A strange thing just happened.
There's a man who rides up and down the streets of the Bywater neighborhood in a beat-up F-150 bulging with produce. On the roof of the truck cab, he's bolted a low-rent PA system, which he uses to broadcast his wares. From blocks away you can hear him coming, his call thin and nasal and droning: "I got banaaaaanaaaaas, I got lettuuuuuce, I got okraaaaa...." Like the hum of window unit air-conditioners and the aerosol whoosh of mosquito trucks, the call of the Vegetable Man says "summer."
But a minute ago, while I was walking the dogs, I got confused.

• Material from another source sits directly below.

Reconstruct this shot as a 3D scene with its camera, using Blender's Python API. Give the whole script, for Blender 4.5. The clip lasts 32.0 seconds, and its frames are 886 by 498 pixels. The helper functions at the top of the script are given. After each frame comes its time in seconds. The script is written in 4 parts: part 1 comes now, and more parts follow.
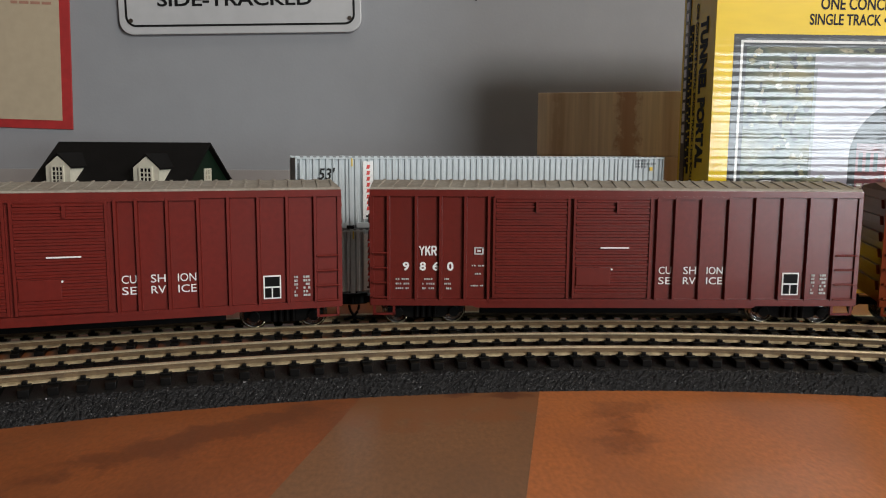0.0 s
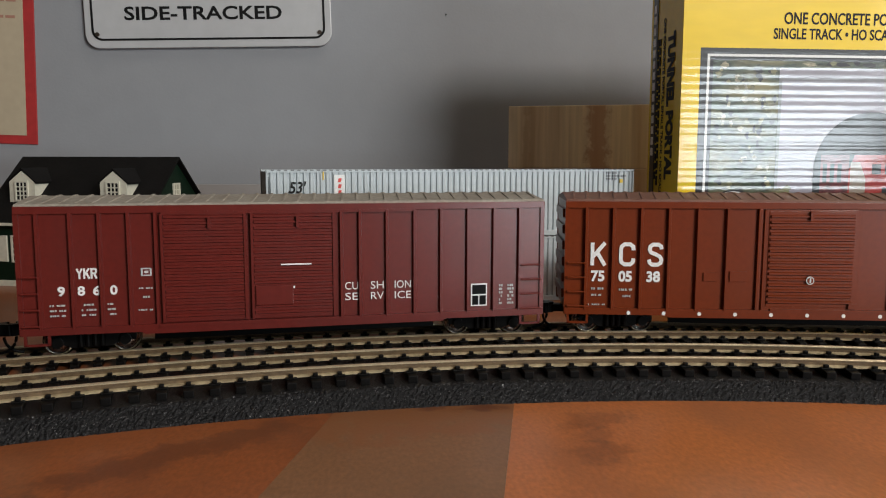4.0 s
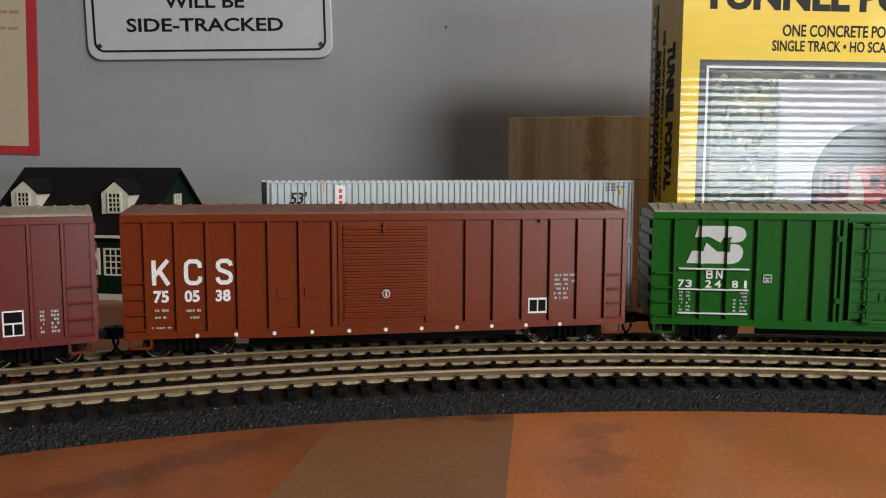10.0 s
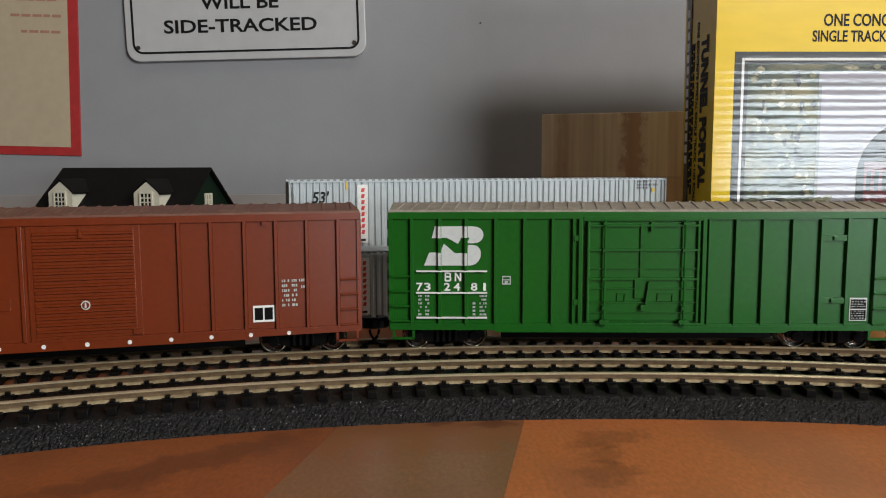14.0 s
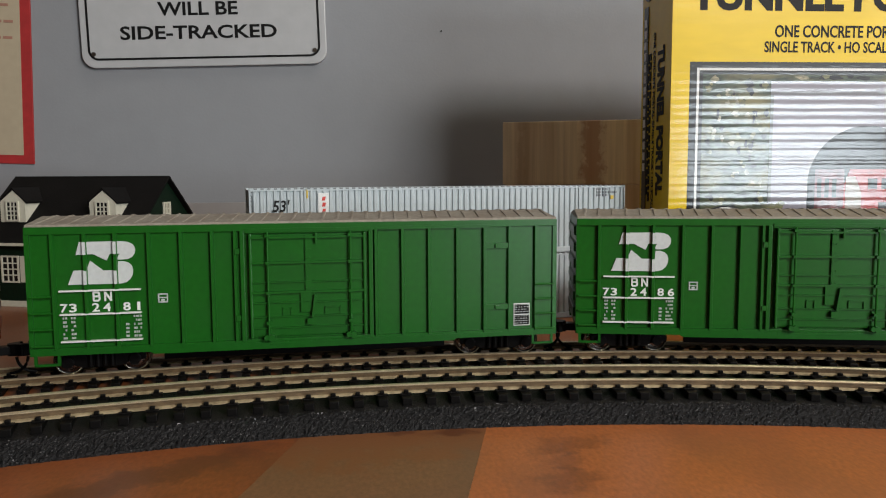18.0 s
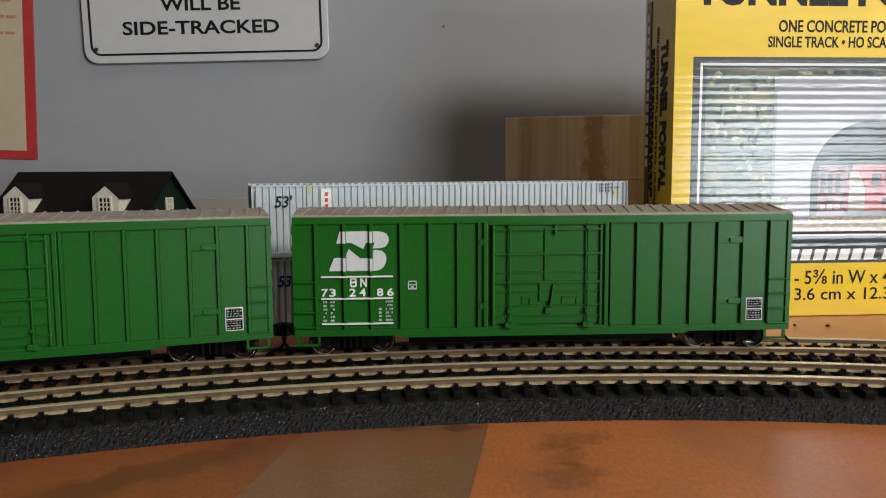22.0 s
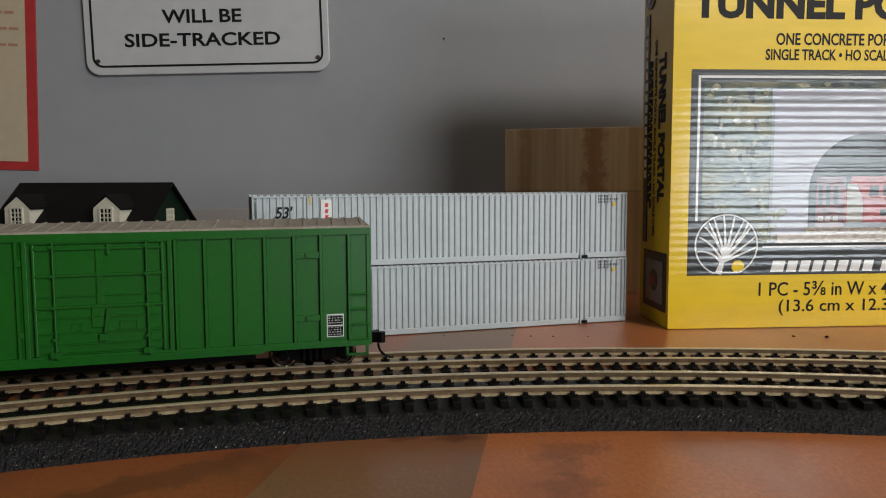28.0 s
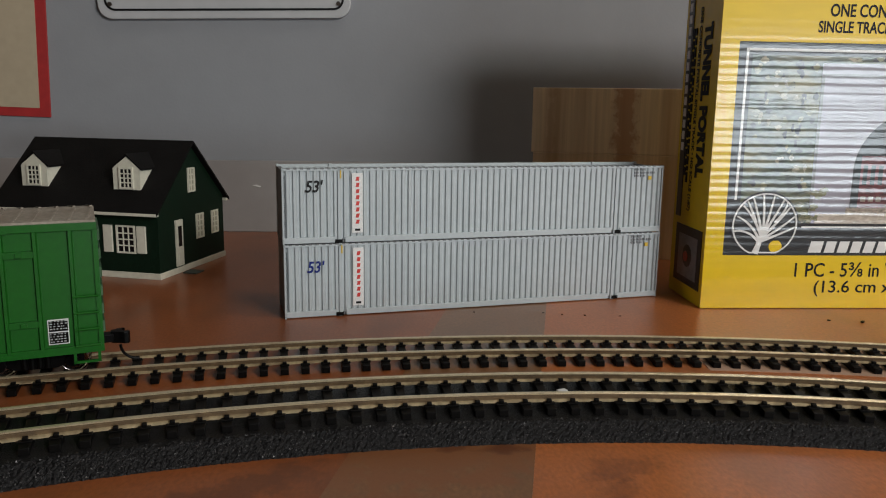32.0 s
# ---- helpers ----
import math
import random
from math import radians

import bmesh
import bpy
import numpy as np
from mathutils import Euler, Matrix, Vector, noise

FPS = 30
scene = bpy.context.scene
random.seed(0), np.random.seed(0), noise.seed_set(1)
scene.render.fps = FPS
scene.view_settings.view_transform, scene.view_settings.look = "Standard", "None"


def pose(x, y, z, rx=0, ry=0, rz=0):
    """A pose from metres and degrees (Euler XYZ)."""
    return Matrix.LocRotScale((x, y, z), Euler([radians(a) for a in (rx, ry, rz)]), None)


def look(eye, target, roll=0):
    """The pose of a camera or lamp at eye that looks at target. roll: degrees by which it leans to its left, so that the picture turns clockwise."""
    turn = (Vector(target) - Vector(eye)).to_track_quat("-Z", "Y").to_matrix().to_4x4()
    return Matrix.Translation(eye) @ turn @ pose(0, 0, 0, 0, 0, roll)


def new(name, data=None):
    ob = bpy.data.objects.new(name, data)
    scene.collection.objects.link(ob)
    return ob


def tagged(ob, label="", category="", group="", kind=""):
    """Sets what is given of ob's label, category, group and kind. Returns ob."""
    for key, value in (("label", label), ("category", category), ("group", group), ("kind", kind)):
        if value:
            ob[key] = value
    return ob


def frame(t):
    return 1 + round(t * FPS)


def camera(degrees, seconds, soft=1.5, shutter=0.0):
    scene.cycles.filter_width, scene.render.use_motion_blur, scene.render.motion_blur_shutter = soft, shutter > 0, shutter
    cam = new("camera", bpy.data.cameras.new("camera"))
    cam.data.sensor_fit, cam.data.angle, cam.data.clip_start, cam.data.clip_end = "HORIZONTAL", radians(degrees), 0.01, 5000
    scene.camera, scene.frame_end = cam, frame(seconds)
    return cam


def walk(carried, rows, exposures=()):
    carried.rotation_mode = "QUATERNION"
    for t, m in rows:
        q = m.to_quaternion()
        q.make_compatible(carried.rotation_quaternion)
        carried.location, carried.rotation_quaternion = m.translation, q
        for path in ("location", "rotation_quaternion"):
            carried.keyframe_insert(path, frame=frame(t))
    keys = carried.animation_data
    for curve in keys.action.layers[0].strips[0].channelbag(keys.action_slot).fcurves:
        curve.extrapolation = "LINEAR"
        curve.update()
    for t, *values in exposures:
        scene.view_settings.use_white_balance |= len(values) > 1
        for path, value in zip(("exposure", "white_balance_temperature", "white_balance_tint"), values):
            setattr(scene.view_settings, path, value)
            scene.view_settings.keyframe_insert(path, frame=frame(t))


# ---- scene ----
# The camera and its way: seconds, eye in metres, turn to the left, pitch and roll in degrees.
cam = camera(59.61, 32.0, soft=1.1)
PATH = [
    (0.0, 0.0499, -0.3475, 0.0720, -2.58, -7.73, 0.36),
    (0.5, 0.0501, -0.3459, 0.0720, -3.47, -7.68, 0.19),
    (1.0, 0.0496, -0.3466, 0.0715, -4.04, -7.65, 0.12),
    (1.5, 0.0497, -0.3460, 0.0713, -4.34, -7.67, 0.14),
    (2.0, 0.0496, -0.3462, 0.0713, -4.51, -7.61, 0.11),
    (2.5, 0.0496, -0.3462, 0.0713, -4.59, -7.48, 0.09),
    (3.0, 0.0496, -0.3462, 0.0713, -4.64, -7.22, 0.14),
    (3.5, 0.0496, -0.3464, 0.0714, -4.68, -6.88, 0.11),
    (5.5, 0.0494, -0.3473, 0.0712, -4.69, -6.49, 0.17),
    (6.0, 0.0494, -0.3473, 0.0712, -4.70, -6.38, 0.15),
    (6.5, 0.0494, -0.3473, 0.0712, -4.69, -6.30, 0.15),
    (7.0, 0.0494, -0.3473, 0.0712, -4.67, -6.23, 0.18),
    (8.0, 0.0494, -0.3474, 0.0711, -4.68, -6.09, 0.19),
    (9.0, 0.0494, -0.3475, 0.0712, -4.67, -5.95, 0.21),
    (10.0, 0.0494, -0.3476, 0.0712, -4.67, -5.85, 0.16),
    (11.0, 0.0494, -0.3476, 0.0712, -4.67, -5.86, 0.17),
    (12.0, 0.0494, -0.3477, 0.0713, -4.68, -5.81, 0.18),
    (13.0, 0.0494, -0.3478, 0.0713, -4.68, -5.72, 0.21),
    (13.4, 0.0494, -0.3478, 0.0713, -4.68, -5.72, 0.21),
    (13.5, 0.0484, -0.3486, 0.0719, -3.97, -5.73, 0.25),
    (13.6, 0.0619, -0.3423, 0.0714, -0.94, -6.00, -0.17),
    (14.0, 0.0619, -0.3423, 0.0714, -0.94, -6.00, -0.17),
    (14.5, 0.0619, -0.3426, 0.0714, -0.96, -5.96, -0.20),
    (16.5, 0.0626, -0.3427, 0.0722, -3.38, -5.86, -0.26),
    (17.0, 0.0625, -0.3428, 0.0722, -3.58, -5.76, -0.28),
    (17.5, 0.0625, -0.3428, 0.0722, -3.65, -5.63, -0.26),
    (18.0, 0.0625, -0.3428, 0.0722, -3.68, -5.54, -0.29),
    (19.0, 0.0625, -0.3430, 0.0723, -3.71, -5.44, -0.30),
    (20.0, 0.0626, -0.3430, 0.0723, -3.69, -5.38, -0.26),
    (21.0, 0.0626, -0.3428, 0.0722, -3.60, -5.48, -0.32),
    (21.5, 0.0626, -0.3427, 0.0722, -3.57, -5.76, -0.34),
    (22.0, 0.0625, -0.3426, 0.0722, -3.49, -5.87, -0.29),
    (23.0, 0.0625, -0.3424, 0.0721, -3.46, -5.80, -0.26),
    (24.0, 0.0625, -0.3426, 0.0721, -3.52, -5.72, -0.25),
    (25.0, 0.0625, -0.3427, 0.0721, -3.52, -5.57, -0.22),
    (25.5, 0.0625, -0.3427, 0.0721, -3.51, -5.44, -0.24),
    (27.5, 0.0625, -0.3434, 0.0722, -3.51, -5.15, -0.24),
    (28.0, 0.0626, -0.3438, 0.0722, -3.49, -5.04, -0.23),
    (29.0, 0.0626, -0.3441, 0.0723, -3.49, -4.99, -0.24),
    (29.5, 0.0626, -0.3442, 0.0723, -3.51, -5.07, -0.25),
    (30.0, 0.0626, -0.3445, 0.0723, -3.51, -5.25, -0.26),
    (30.5, 0.0626, -0.3449, 0.0725, -3.52, -5.84, -0.23),
    (31.0, 0.0630, -0.3437, 0.0725, -3.49, -7.06, 0.08),
    (31.5, 0.0549, -0.3386, 0.0767, -3.52, -8.83, 0.64),
    (32.0, 0.0490, -0.3319, 0.0937, -3.45, -10.54, 0.90),
]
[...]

Maybe it's because the Vegetable Man was really far away--a good five blocks or so, scraps of his tinny voice carried on a rare breeze. Or maybe I was thinking about the news, or Midnight Express, or how much I've always wanted to visit the Hagia Sophia. Whatever the reason, from where I stood, the Vegetable Man's voice sounded like the Muslim call to prayer. You know the sound--you've heard it in countless movies and documentaries, echoing down arid streets, above the heads of vendors in souks, filling the corners of locations fantastic and mundane. And I thought to myself: "Wow. I know New Orleans is, like, exotic and all, but I had no idea...."
Half a second later, the realization hit, and I was back in New Orleans, watching my dogs chase one another on an empty lot that one of the neighbors is kind enough to keep mowed. And I said out loud, "Well, that was a nice vacation."